- [SET PROBLEM]:
Leave out the pictures, then reproduce the rest of the material exactly.

[start]

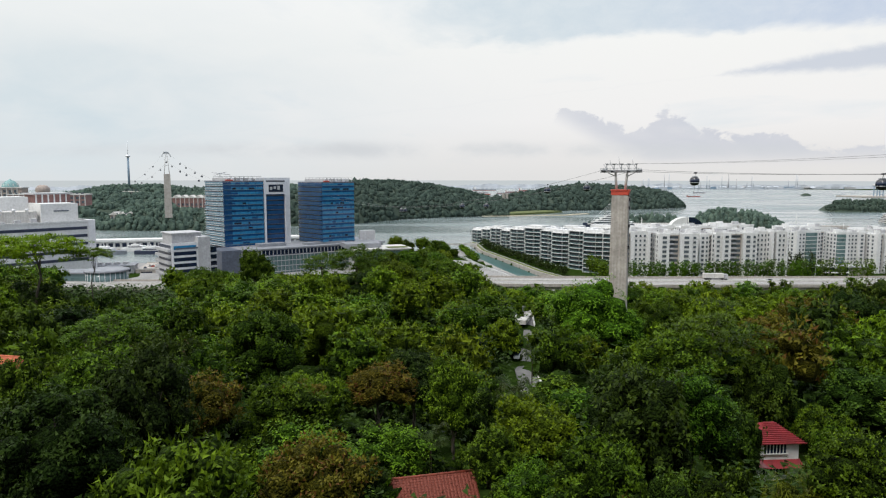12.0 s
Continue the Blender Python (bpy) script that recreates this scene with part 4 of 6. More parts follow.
def low_office():
    """Grey stepped office with ledged side and blue window strips."""
    t = thing("low_office", face_frame(-174.5, 428, 40), "grey panelled office with blue window strips and stepped side", "office building")
    part("body", box(0, 0, 0, 23.5, 28, 31.5), GREY_PANEL, t)
    part("penthouse", box(2, 5, 31.5, 21, 24, 38.6), GREY_PANEL, t)
    part("penthouse_roof", box(1.2, 4.2, 38.6, 21.8, 24.8, 39.3), GREY_PANEL, t)
    part("front_frame", box(-0.4, -0.8, 12, 16.5, 0.2, 33.2), SILVER, t)
    part("right_wing", box(16.5, -1.6, 0, 24.5, 20, 36.6), GREY_PANEL, t)
    for k in range(5):
        part("window_strip", box(1.0, -0.95, 13.4 + 3.9 * k, 15.4, -0.6, 15.8 + 3.9 * k), BLUE_GLASS if k == 4 else DARK_GLASS, t)
        part("side_ledge", box(-2.4, -0.4, 11.6 + 4.0 * k, 0.2, 27.0, 13.4 + 4.0 * k), GREY_PANEL, t)
        part("side_window", box(-0.2, 1.0, 13.4 + 4.0 * k, 0.1, 26.0, 15.6 + 4.0 * k), DARK_GLASS, t)
    part("balcony_band", box(2.0, -1.3, 29.0, 20, -0.7, 30.0), DARK_PANEL, t)
    part("dark_link", box(24.5, 2, 0, 30, 22, 29), DARK_GLASS, t)
    for k in range(6):
        part("link_floor", box(24.4, 1.7, 4.4 * k + 2.0, 30.2, 2.1, 4.4 * k + 3.4), GREY_PANEL, t)


low_office()


def shopping_mall():
    """Large white mall with long dark window strips and set-back roof blocks."""
    t = thing("shopping_mall", face_frame(-249.5, 478, 49), "large white shopping mall with dark strip windows", "shopping mall")
    part("body", box(-120, 0, 0, 0, 70, 44), WHITE, t)
    part("parapet", box(-120, -0.3, 44, 0.5, 0.5, 45.2), WHITE, t)
    part("parapet", box(-0.4, 0.5, 44, 0.5, 70, 45.2), WHITE, t)
    for k, (z, a) in enumerate(((40.0, -118), (34.6, -118), (29.0, -118), (23.6, -118), (18.0, -110))):
        part("window_strip", box(a, -0.25, z - 1.1, -5.0, 0.2, z + 0.9), HULL_BLUE, t, "long navy glazed strip")
    part("end_pier", box(-4.2, -0.5, 0, 0.4, 6, 45.4), SILVER, t)
    part("roof_deck", box(-119, 1, 44.0, -1, 69, 44.5), PALE_CONCRETE, t)
    part("roof_hall", box(-75, 14, 44.5, -32, 36, 52.0), PALE_CONCRETE, t)
    for k in range(5):
        part("roof_vent", add_lathe(bmesh.new(), [(1.0, 50.0), (1.0, 52.6), (1.6, 53.0), (0.6, 54.0)], 10, (-70 + 8 * k, 14.5)), SILVER, t)
    part("roof_block", box(-30, 12, 44.5, -6, 44, 57.0), WHITE, t)
    part("roof_block", box(-60, 36, 44.5, -30, 60, 61.5), WHITE, t)
    part("roof_block", box(-110, 30, 44.5, -78, 58, 58.5), WHITE, t)
    for k in range(9):
        part("roof_unit", box(-115 + 9.5 * k, 5, 44.5, -111 + 9.5 * k, 9, 46.0 + 0.7 * (k % 3)), GREY_PANEL, t)
    pav = part("brick_pavilion", box(-26, 36, 57.0, -2, 56, 63.0), BRICK_RED, t, "small red-brick roof pavilion")
    part("pavilion_roof", prism([(-27.5, 34.5), (-0.5, 34.5), (-0.5, 57.5), (-27.5, 57.5)], 63.0, 64.0), GREY_PANEL, pav)
    for k in range(6):
        part("pilaster", box(-25.4 + 4.0 * k, 35.5, 57.0, -24.4 + 4.0 * k, 36.2, 63.0), WHITE, pav)
    part("stair_sign", box(-22, 11.5, 51.5, -12, 12.1, 52.3), DARK_PANEL, t)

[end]

- [TASK OUTPUT]:
12.0 s
Continue the Blender Python (bpy) script that recreates this scene with part 4 of 6. More parts follow.
def low_office():
    """Grey stepped office with ledged side and blue window strips."""
    t = thing("low_office", face_frame(-174.5, 428, 40), "grey panelled office with blue window strips and stepped side", "office building")
    part("body", box(0, 0, 0, 23.5, 28, 31.5), GREY_PANEL, t)
    part("penthouse", box(2, 5, 31.5, 21, 24, 38.6), GREY_PANEL, t)
    part("penthouse_roof", box(1.2, 4.2, 38.6, 21.8, 24.8, 39.3), GREY_PANEL, t)
    part("front_frame", box(-0.4, -0.8, 12, 16.5, 0.2, 33.2), SILVER, t)
    part("right_wing", box(16.5, -1.6, 0, 24.5, 20, 36.6), GREY_PANEL, t)
    for k in range(5):
        part("window_strip", box(1.0, -0.95, 13.4 + 3.9 * k, 15.4, -0.6, 15.8 + 3.9 * k), BLUE_GLASS if k == 4 else DARK_GLASS, t)
        part("side_ledge", box(-2.4, -0.4, 11.6 + 4.0 * k, 0.2, 27.0, 13.4 + 4.0 * k), GREY_PANEL, t)
        part("side_window", box(-0.2, 1.0, 13.4 + 4.0 * k, 0.1, 26.0, 15.6 + 4.0 * k), DARK_GLASS, t)
    part("balcony_band", box(2.0, -1.3, 29.0, 20, -0.7, 30.0), DARK_PANEL, t)
    part("dark_link", box(24.5, 2, 0, 30, 22, 29), DARK_GLASS, t)
    for k in range(6):
        part("link_floor", box(24.4, 1.7, 4.4 * k + 2.0, 30.2, 2.1, 4.4 * k + 3.4), GREY_PANEL, t)


low_office()


def shopping_mall():
    """Large white mall with long dark window strips and set-back roof blocks."""
    t = thing("shopping_mall", face_frame(-249.5, 478, 49), "large white shopping mall with dark strip windows", "shopping mall")
    part("body", box(-120, 0, 0, 0, 70, 44), WHITE, t)
    part("parapet", box(-120, -0.3, 44, 0.5, 0.5, 45.2), WHITE, t)
    part("parapet", box(-0.4, 0.5, 44, 0.5, 70, 45.2), WHITE, t)
    for k, (z, a) in enumerate(((40.0, -118), (34.6, -118), (29.0, -118), (23.6, -118), (18.0, -110))):
        part("window_strip", box(a, -0.25, z - 1.1, -5.0, 0.2, z + 0.9), HULL_BLUE, t, "long navy glazed strip")
    part("end_pier", box(-4.2, -0.5, 0, 0.4, 6, 45.4), SILVER, t)
    part("roof_deck", box(-119, 1, 44.0, -1, 69, 44.5), PALE_CONCRETE, t)
    part("roof_hall", box(-75, 14, 44.5, -32, 36, 52.0), PALE_CONCRETE, t)
    for k in range(5):
        part("roof_vent", add_lathe(bmesh.new(), [(1.0, 50.0), (1.0, 52.6), (1.6, 53.0), (0.6, 54.0)], 10, (-70 + 8 * k, 14.5)), SILVER, t)
    part("roof_block", box(-30, 12, 44.5, -6, 44, 57.0), WHITE, t)
    part("roof_block", box(-60, 36, 44.5, -30, 60, 61.5), WHITE, t)
    part("roof_block", box(-110, 30, 44.5, -78, 58, 58.5), WHITE, t)
    for k in range(9):
        part("roof_unit", box(-115 + 9.5 * k, 5, 44.5, -111 + 9.5 * k, 9, 46.0 + 0.7 * (k % 3)), GREY_PANEL, t)
    pav = part("brick_pavilion", box(-26, 36, 57.0, -2, 56, 63.0), BRICK_RED, t, "small red-brick roof pavilion")
    part("pavilion_roof", prism([(-27.5, 34.5), (-0.5, 34.5), (-0.5, 57.5), (-27.5, 57.5)], 63.0, 64.0), GREY_PANEL, pav)
    for k in range(6):
        part("pilaster", box(-25.4 + 4.0 * k, 35.5, 57.0, -24.4 + 4.0 * k, 36.2, 63.0), WHITE, pav)
    part("stair_sign", box(-22, 11.5, 51.5, -12, 12.1, 52.3), DARK_PANEL, t)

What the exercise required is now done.